In the United States, Child Protective Services is a governmental agency run on the state level that was created to respond to reports of child abuse and neglect. Each state has its own CPS practice, where CPS workers respond to the over 2.5 million reports of child maltreatment in the country each year. Here are some frequently asked questions to better understand CPS and its workers.
What is Child Protective Services?
Child Protective Services (CPS) promotes the safety and well-being of children through intervention in reported child abuse cases. The goal of CPS is to keep children in their homes when it is deemed safe, and to provide them with a safe environment when they are determined to be at risk.
What are the Roles of CPS Workers?
CPS workers have a wide range of roles that they must play on a day-to-day basis. Firstly, they must do a lot of desk work, receiving and evaluating reports of child abuse cases, most of which are made over the phone. They then must use reasoning and investigative skills to determine if the child is at risk. If so, then CPS workers counsel and rehabilitate the child and family. They often provide support for each family for up to one year. If a child cannot be put back into their home, then workers also must coordinate an adoptive home, foster parents, or refer the child and their family to other support services.
What do CPS Workers Do?
CPS workers follow a standard protocol when responding to a child abuse report. First, they must assess the safety of the child. If the child’s immediate safety is not at risk, then the worker will work with the family to reduce the risk of future maltreatment and help the child cope with the effects of previous maltreatment.
If the child’s environment is deemed a risk to their well-being, then the CPS worker will intervene to protect the child from harm. The child typically goes to a foster home as counseling begins.

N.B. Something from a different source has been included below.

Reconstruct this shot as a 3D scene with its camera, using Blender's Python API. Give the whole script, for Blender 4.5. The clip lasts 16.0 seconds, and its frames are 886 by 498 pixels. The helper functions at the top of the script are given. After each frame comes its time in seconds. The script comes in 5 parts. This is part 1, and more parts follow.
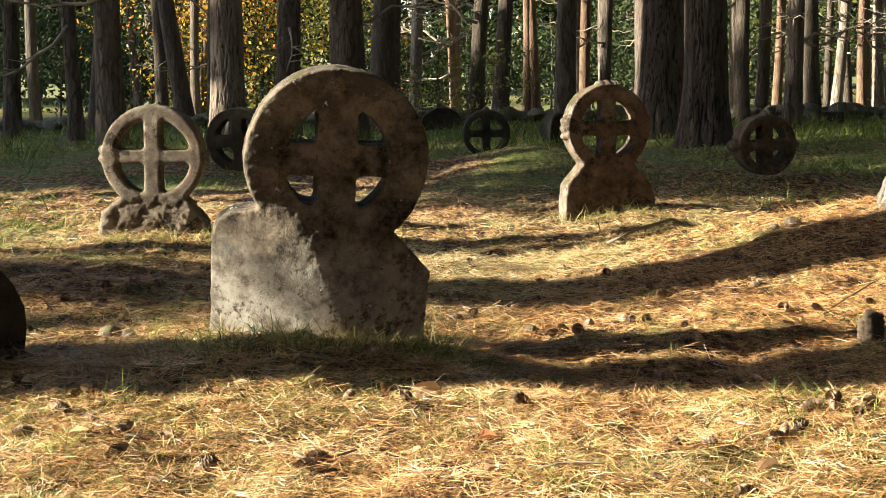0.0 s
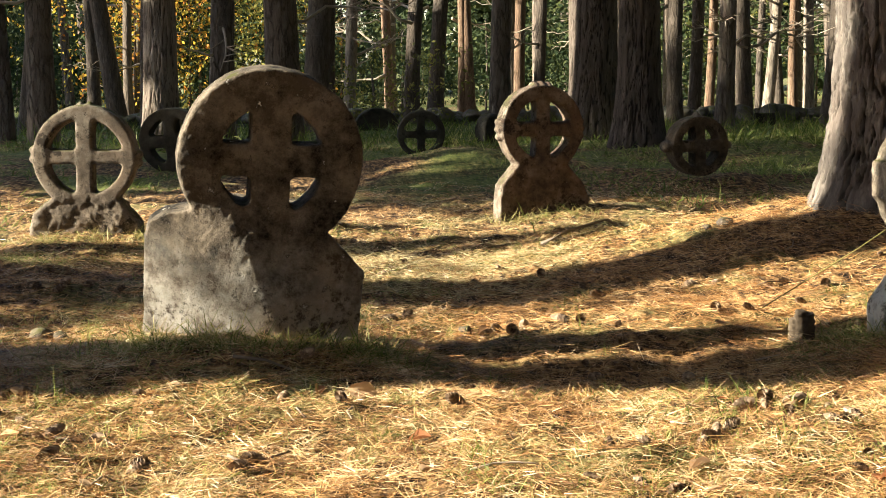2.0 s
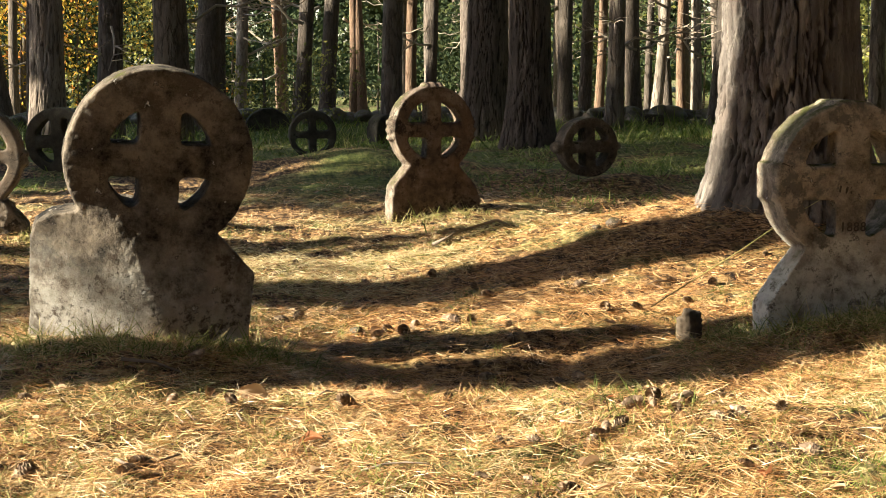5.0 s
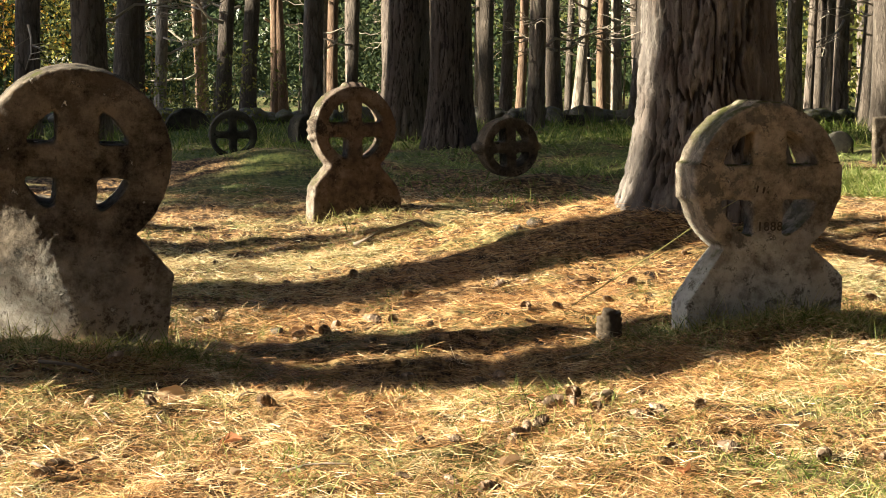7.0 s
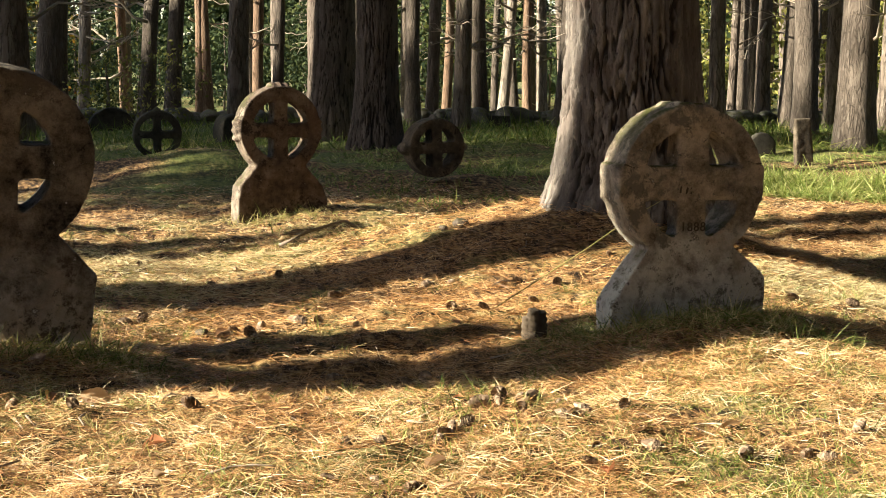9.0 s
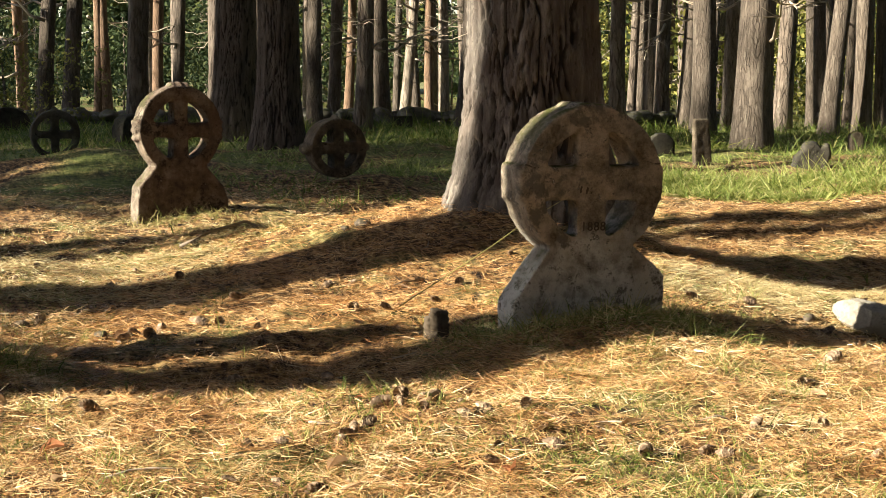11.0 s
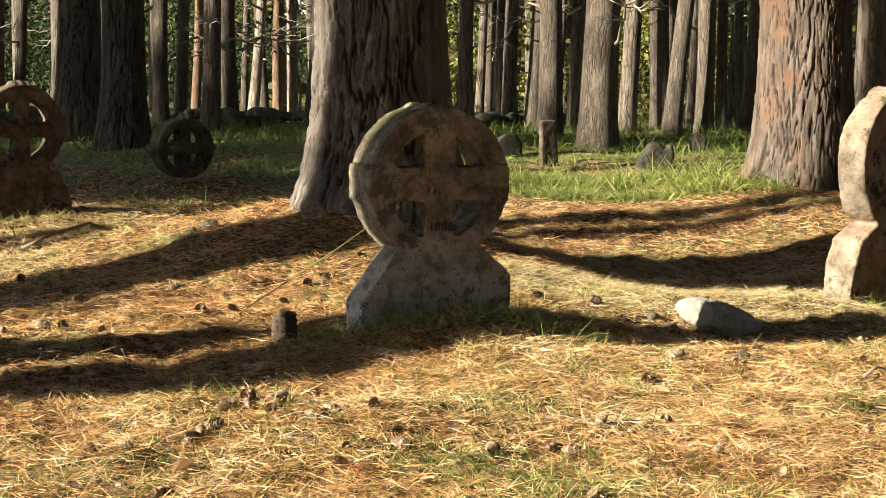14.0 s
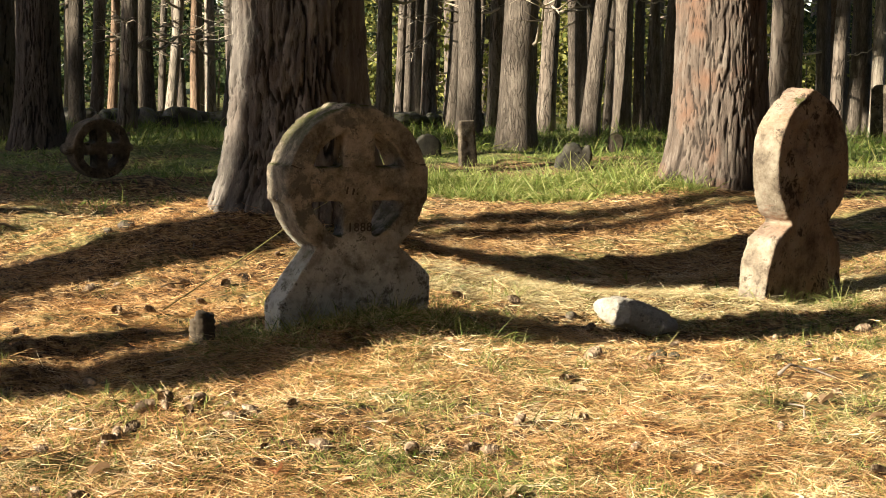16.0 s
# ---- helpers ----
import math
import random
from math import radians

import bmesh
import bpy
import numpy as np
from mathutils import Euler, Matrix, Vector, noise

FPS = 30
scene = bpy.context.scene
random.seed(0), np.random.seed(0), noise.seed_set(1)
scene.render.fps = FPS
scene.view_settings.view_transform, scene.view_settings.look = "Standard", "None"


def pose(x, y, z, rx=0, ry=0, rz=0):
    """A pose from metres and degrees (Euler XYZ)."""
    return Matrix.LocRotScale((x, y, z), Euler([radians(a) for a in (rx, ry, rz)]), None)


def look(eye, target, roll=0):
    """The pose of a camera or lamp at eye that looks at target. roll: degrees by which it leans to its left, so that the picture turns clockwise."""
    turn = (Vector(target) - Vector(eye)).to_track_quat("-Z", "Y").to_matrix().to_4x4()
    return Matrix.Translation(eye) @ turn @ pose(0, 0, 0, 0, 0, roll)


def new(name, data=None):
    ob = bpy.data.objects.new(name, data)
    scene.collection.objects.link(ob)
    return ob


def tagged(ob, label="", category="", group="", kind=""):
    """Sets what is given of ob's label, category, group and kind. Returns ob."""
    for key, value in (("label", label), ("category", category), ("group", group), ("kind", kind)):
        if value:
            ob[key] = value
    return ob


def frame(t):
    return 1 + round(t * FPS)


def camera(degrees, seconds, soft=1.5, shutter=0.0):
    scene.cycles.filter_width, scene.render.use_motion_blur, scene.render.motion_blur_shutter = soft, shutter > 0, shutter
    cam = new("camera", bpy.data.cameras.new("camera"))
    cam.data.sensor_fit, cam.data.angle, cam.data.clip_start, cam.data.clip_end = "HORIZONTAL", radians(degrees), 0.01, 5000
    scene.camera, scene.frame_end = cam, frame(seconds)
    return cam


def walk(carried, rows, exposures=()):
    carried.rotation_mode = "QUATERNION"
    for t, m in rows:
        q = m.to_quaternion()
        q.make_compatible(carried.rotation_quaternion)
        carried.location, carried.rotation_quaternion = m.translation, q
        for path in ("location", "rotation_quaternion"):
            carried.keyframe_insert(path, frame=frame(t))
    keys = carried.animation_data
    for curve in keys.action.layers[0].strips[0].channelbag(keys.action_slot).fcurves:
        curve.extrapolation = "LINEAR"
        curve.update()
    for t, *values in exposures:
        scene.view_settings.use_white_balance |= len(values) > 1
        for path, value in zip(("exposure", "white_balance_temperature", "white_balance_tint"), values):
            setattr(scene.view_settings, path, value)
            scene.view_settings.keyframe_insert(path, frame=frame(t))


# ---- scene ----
cam = camera(31.13, 16.0, soft=0.9)
EYE, ARM = 0.89, 0.065   # height of the lens over the ground at the near stone; the lens sits this far ahead of the tripod's axis
# seconds, degrees turned to the right, degrees looked up, degrees leant to the right
ROWS = [
    (0.0, -0.000, -6.650, 0.836),
    (0.5, 0.507, -6.656, 0.791),
    (1.0, 1.110, -6.655, 0.754),
    (1.5, 1.746, -6.656, 0.713),
    (2.0, 2.346, -6.656, 0.661),
    (2.5, 2.932, -6.659, 0.615),
    (3.0, 3.536, -6.661, 0.599),
    (3.5, 4.164, -6.665, 0.548),
    (4.0, 4.799, -6.666, 0.475),
    (6.5, 8.452, -6.673, 0.217),
    (7.0, 9.072, -6.674, 0.171),
    (7.5, 9.655, -6.674, 0.135),
    (8.0, 10.283, -6.668, 0.058),
    (10.5, 14.285, -6.647, -0.207),
    (11.0, 15.250, -6.641, -0.263),
    (11.5, 16.404, -6.624, -0.361),
    (12.0, 17.469, -6.611, -0.438),
    (12.5, 18.355, -6.601, -0.478),
    (13.0, 19.119, -6.594, -0.525),
    (13.5, 19.892, -6.584, -0.607),
    (14.0, 20.686, -6.573, -0.643),
    (14.5, 21.494, -6.556, -0.700),
    (15.0, 22.297, -6.547, -0.746),
    (15.5, 23.031, -6.535, -0.786),
    (16.0, 23.595, -6.527, -0.814),
]
walk(cam, [(t, pose(ARM * math.sin(radians(yaw)), ARM * math.cos(radians(yaw)), EYE, 90 + pitch, 0, -yaw) @ pose(0, 0, 0, 0, 0, -lean))
           for t, yaw, pitch, lean in ROWS], exposures=[(0.0, 2.28), (4.0, 2.26), (7.5, 2.21), (11.0, 2.04), (13.0, 1.90), (16.0, 1.84)])

# ---- light ----
SUN_FROM, SUN_UP = 187.0, 23.0     # degrees in plan (from +x towards +y) and height
world = bpy.data.worlds.new("sky")
scene.world = world
world.use_nodes = True
wn = world.node_tree
sky = wn.nodes.new("ShaderNodeTexSky")
sky.sky_type, sky.sun_disc = "NISHITA", False
sky.sun_elevation, sky.sun_rotation = radians(SUN_UP), radians(90 - SUN_FROM)
wn.links.new(sky.outputs[0], wn.nodes["Background"].inputs[0])
wn.nodes["Background"].inputs[1].default_value = 0.080
sun_way = Vector((math.cos(radians(SUN_FROM)) * math.cos(radians(SUN_UP)), math.sin(radians(SUN_FROM)) * math.cos(radians(SUN_UP)), math.sin(radians(SUN_UP))))
sun = new("sun", bpy.data.lights.new("sun", "SUN"))
sun.data.energy, sun.data.angle, sun.data.color = 5.0, radians(0.55), (1.0, 0.925, 0.735)
sun.matrix_world = look(sun_way * 60, (0, 0, 0))

# ---- materials ----
def material(name, rough=0.9):
    m = bpy.data.materials.new(name)
    m.use_nodes = True
    nt = m.node_tree
    b = nt.nodes["Principled BSDF"]
    b.inputs["Roughness"].default_value = rough
    b.inputs["Specular IOR Level"].default_value = 0.25
    return m, nt, b


def put(nt, kind, **values):
    n = nt.nodes.new(kind)
    for k, v in values.items():
        n.inputs[k.replace("_", " ")].default_value = v
    return n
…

While the goal of the CPS worker is to be able to reunite the child with their family after intensive counseling, they also begin to develop a concurrent plan. This means seeking out a safe adoptive home for the child.
How do CPS Workers Keep Children Safe?
CPS workers are very educated on seeing the signs of child abuse and neglect, and they know how to respond to every unique situation. So when a child is deemed to be at immediate risk of abuse, the CPS worker will take the child from their home and place them with a foster family. Workers then begin counseling the family, in hopes of reuniting the child and parents. However, when the family is uncooperative or does not seem to make progress, CPS will coordinate a new home for the child.
What Guiding Principles Do CPS Workers Follow?
CPS has several basic philosophical tenets that their workers follow. These are as follows: The best place for a child to grow up is in a safe and permanent home. When adequately supported, most parents can be good parents. Families requiring assistance from CPS agencies are diverse. CPS agencies are accountable for child safety and family well-being. CPS efforts are most effective when clients are involved in the process. When parents cannot take care of and protect their children, CPS must intervene on the child’s behalf. When a child must be placed in out-of-home care, CPS will work to find a safe and permanent home as quickly as possible.
What is the Most Important Aspect of a CPS Worker’s Job?
The most important duty of a CPS worker is to ensure the safety of children. Since the agency believes that the best place for a child to grow up is in a safe and permanent home, they first work to counsel the child’s birth family. When this is not possible, however, then they must find an adoptive family that will provide a safe and permanent home.
Child Protective Services is a very important agency that focuses on protecting the safety and well-being of children and youth throughout the country. Since workers must provide support to both children and their families, they are often required to have a background in counseling or psychology. They also must complete two year of clinical training. The job of a CPS worker can be stressful with high risk of “burn out” but many find rewarding careers in the field.